Through church and school, Evan's older sisters had traveled to Russia and Mexico to build houses. "I thought it was my chance to do something," he says. "Maybe I could make a difference by raising money to help build homes in the places I wanted to climb."

And so Summit7 was born, an effort that aims to raise awareness of and financially benefit Habitat for Humanity, The Fuller Center for Housing and other international house-building charities in Tanzania, Russia, Nepal, Australia, Argentina and the United States. Additionally, Summit7 supports the study of global environmental issues through the International Arctic Research Center, located in Antarctica.

The Jacobsens run the nonprofit--Don, an accountant and owner of elderly care homes in the Southern California area, calls it "almost a part-time job"--and cover all administrative and trip costs. That way, 100 percent of donations received through the Web site, www.summit7.org, go directly to the designated organizations. "That's one thing Evan and I wanted to promise," says Don.

The family chose Habitat as a beneficiary after an Internet search, Don explains, and after realizing that the organization's affiliates "were pretty much everywhere that we climb--except for Antarctica."

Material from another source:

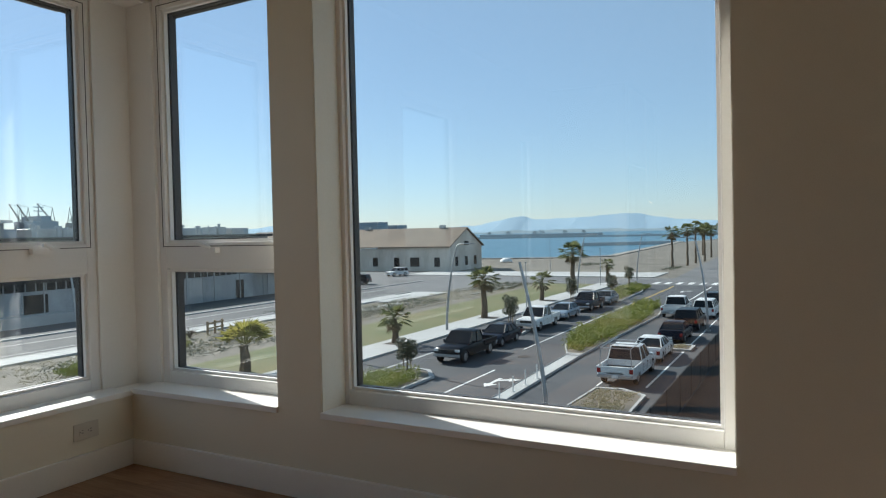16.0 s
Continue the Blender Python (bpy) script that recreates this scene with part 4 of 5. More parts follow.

Summit7 recently donated nearly $5,000 to Habitat Tanzania, and Evan presented the check in person. His visit only stoked his desire to make a difference. "If you look at my photo galleries on Summit7's Web site," he says, "there are pictures of my visit to Habitat for Humanity Tanzania, pictures of me with kids. And it's quite sad if you look at it--pick which one probably will not live to see their 16th birthday because of malaria and bad living conditions. Which others will join them? People need that information. I mean, who wouldn't want to help them?

"I'm still moving forward with climbing the seven summits and being the youngest person to climb the seven summits," he continues. "But I think what I want is to bring attention and to inform everyone-and to help people get out of these awful conditions."

To that end, Evan is brainstorming a way to get other climbers involved, to expand Summit7 to their communities as well. "A lot of people put limitations on their children, by saying, 'Oh, you can't do this' or 'you could never do that,'" Don says. "I don't want to ever tell him he can't do something. If he wants to start something up to help people, we want to be supportive and encourage anything he tries to do.

"You know, I had climbed in these places before, and--to be honest--it never really hit me. It took having Evan with me, hearing his perspective. It's heartbreaking to see the conditions that some people are forced to live in. To not want to do something to help them, I think, is unconscionable. So we're trying to learn how to do that."